Output the material exactly, but drop every image it holds.

------------------------------------------------------------

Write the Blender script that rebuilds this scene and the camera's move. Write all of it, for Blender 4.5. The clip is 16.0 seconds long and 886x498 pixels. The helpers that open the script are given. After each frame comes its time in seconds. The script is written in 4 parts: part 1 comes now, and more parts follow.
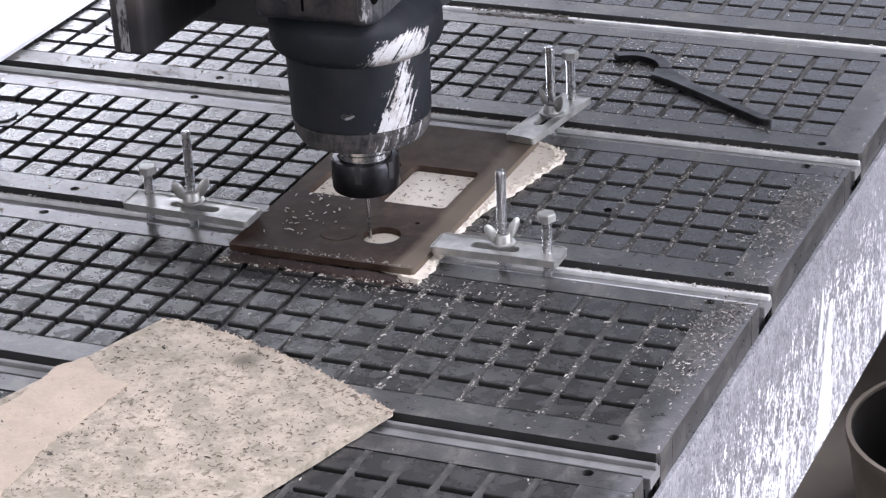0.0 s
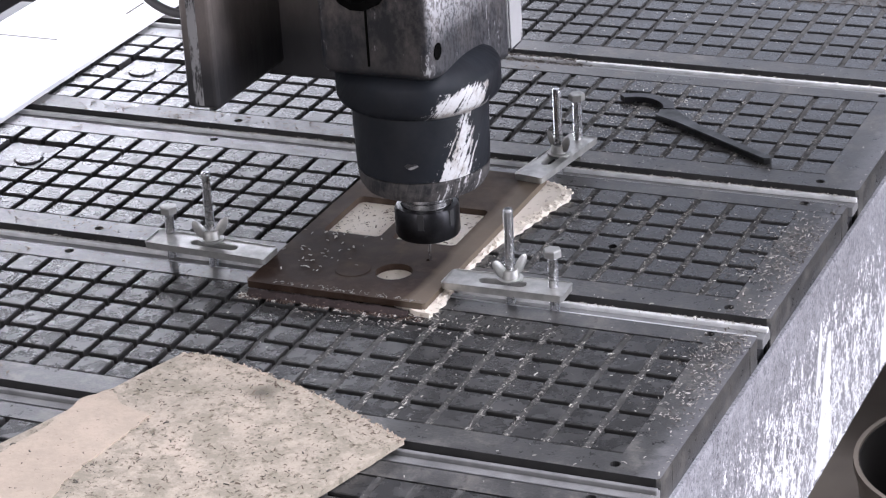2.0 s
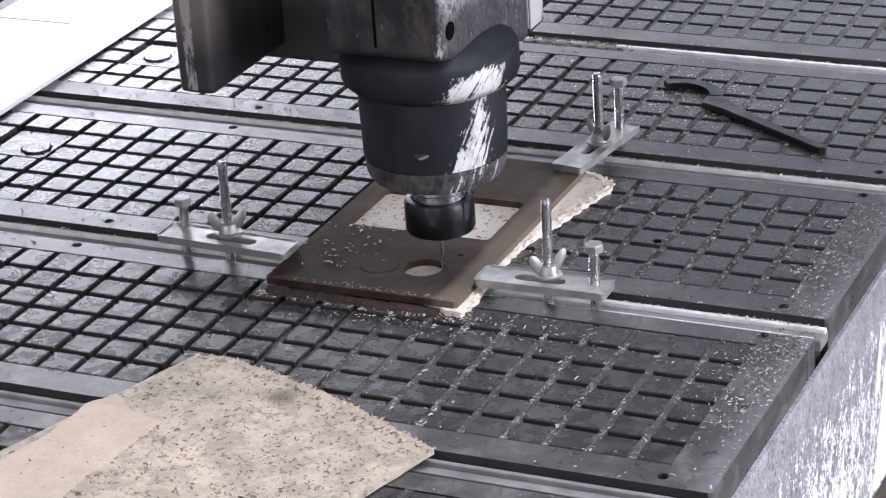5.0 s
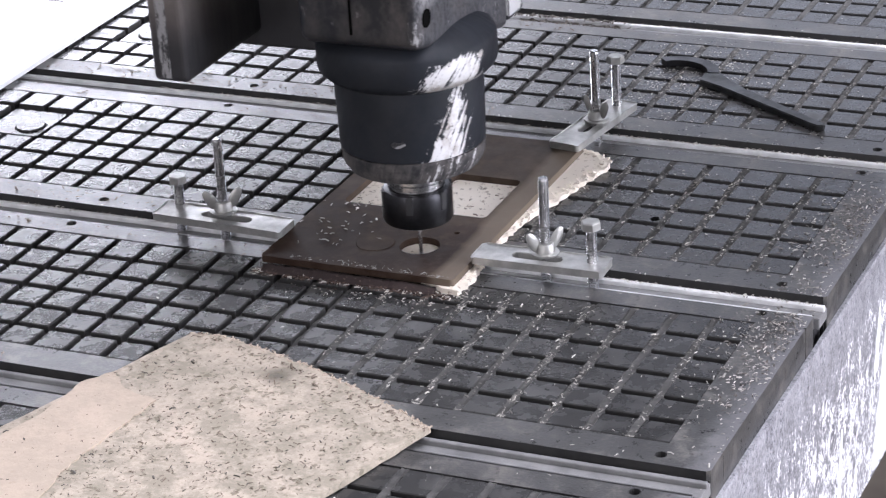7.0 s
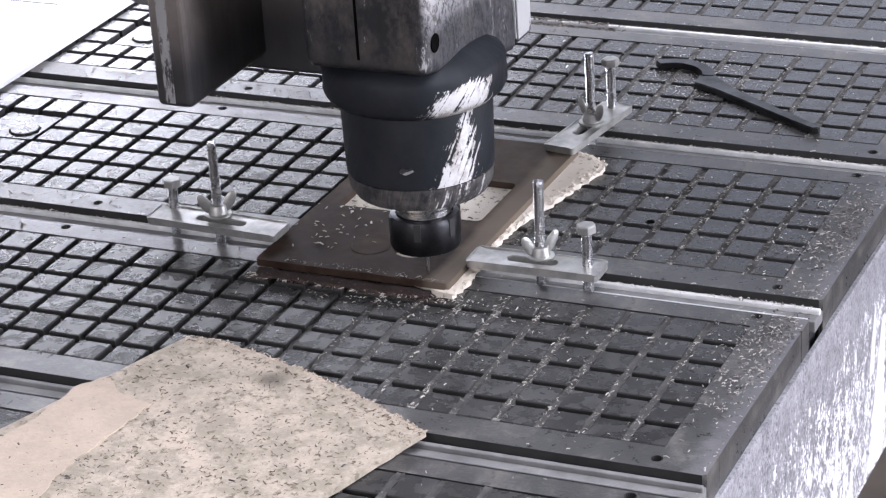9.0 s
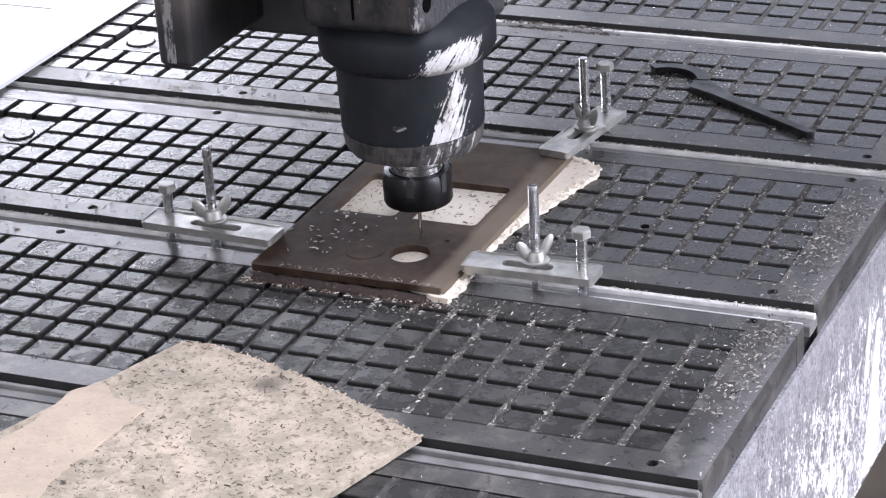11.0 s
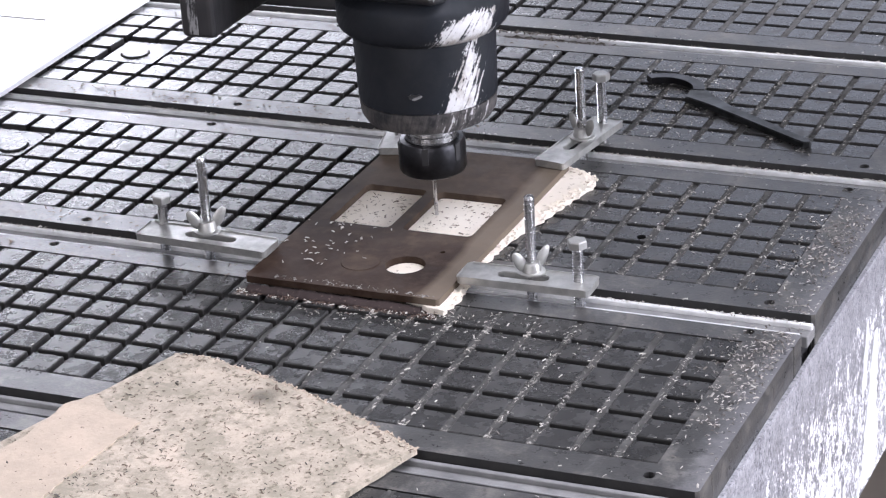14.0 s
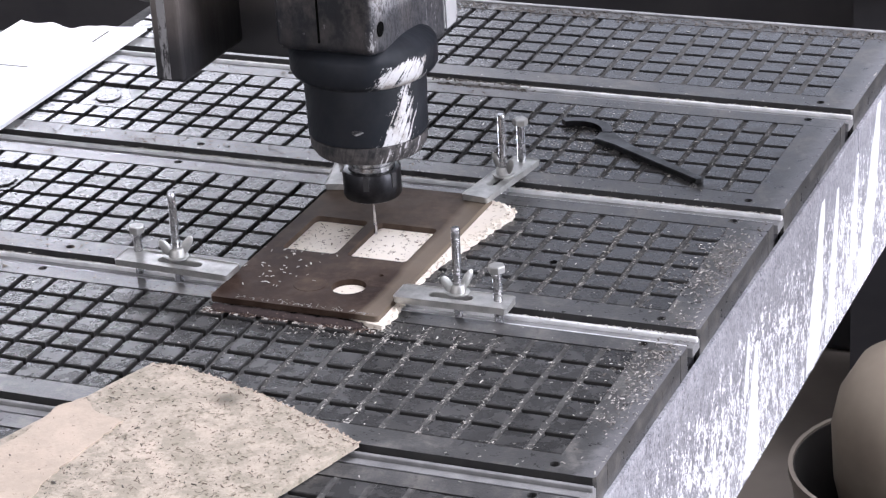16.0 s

------------------------------------------------------------

• WRITTEN RESPONSE:
Write the Blender script that rebuilds this scene and the camera's move. Write all of it, for Blender 4.5. The clip is 16.0 seconds long and 886x498 pixels. The helpers that open the script are given. After each frame comes its time in seconds. The script is written in 4 parts: part 1 comes now, and more parts follow.
0.0 s
2.0 s
5.0 s
7.0 s
9.0 s
11.0 s
14.0 s
16.0 s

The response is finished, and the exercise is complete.